Wagnerová won election to the Senate from Brno. She ran as an independent candidate supported by the Green Party.

"Jiří Čunek’s opinions on how to address Romani issues and the practical steps he has taken in that regard in local politics are an insurmountable barrier to my accepting the fact that the club has nominated him for the post of Senate vice-chair. Such a nomination signals the club’s position on such opinions," Wagnerová announced.

Wagnerová said she had long considered it would be best to be an unaffiliated senator. When she learned that another member of the club, Tomio Okamura, has similar opinions about Romani people, it helped her decision.

"My constituents recently familiarized me with the writings of another member of that Senate club, Tomio Okamura, which correspond ideologically to the opinions of Senator Čunek. I have come to the opinion that it is not possible for me to remain in the Senate Club for the Renewal of Democracy without risking the credibility of the program I received such massive support for at the polls," Wagnerová argued.

Wagnerová is charging the club with hypocrisy because it does not treat all people equally in practice even though it has the word "democracy" in its name. Several other members of the club have also expressed their doubts about it recently, but did not want to go on the record with them.

Čunek’s infamous statements about Romani people:

"You’ll have to go get a suntan somewhere, then you and your family should start making a mess and light a campfire on the town square – only then will some politicians stand up for you and say ‘the poor guy’."

"There are people in every society whom you couldn’t force to work even if they died of hunger."
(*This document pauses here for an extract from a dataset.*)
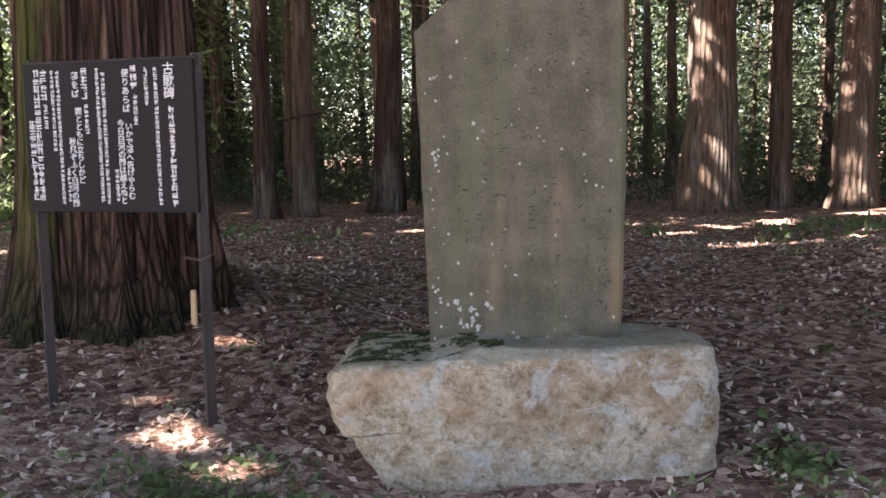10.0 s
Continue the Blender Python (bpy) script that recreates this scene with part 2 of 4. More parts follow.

"I’m just getting rid of the ulcers. Like a doctor gets rid of ulcers."[Translator’s Note:  Comments made in the context of the forced eviction of Romani tenants from a municipally-owned property].

"This is not a problem of nationality, but a problem of social exclusion, which predominantly affects members of the Romani community first and foremost because their traditional culture is incompatible with the culture of a modern society."

A selection of Okamura’s opinions:

"We write of the Workers’ Party that it is extreme, but what really makes it extreme? For example, why is it considered extreme to believe the Gypsies should establish their own state and the Czech Republic should support their emigration back to the country from which their ancestors came?"

"The National Party, for which the ill-fated Mr Bátora once ran as a non-member candidate, is not a party I have ever voted for, but in any event it is a legitimate political entity registered with the Interior Ministry and meeting the legal requirement that its program not contravene the Charter of Fundamental Rights and Freedoms and not promote violence against individuals or population groups. The National Party was properly registered and no court proceedings to halt its activities have been initiated against it."

Senator Okamura has repeatedly defended Vlastimil Pechanec, who is serving prison time for racially motivated murder:

"I remind you that any of us might one day become a Bátora, a Hilsner, or a Pechanec, condemned a priori and for the rest of our lives, without any opportunity to defend ourselves. Without being guilty." (When he included this quotation in a book later, Okamura left out the "Without being guilty" part).

On Pechanec yet again, in another article:

"I continue to recall the even more terrible crime committed by the judge against Vlastimil Pechanec. He, too, was convicted in spite of the evidence that he was innocent."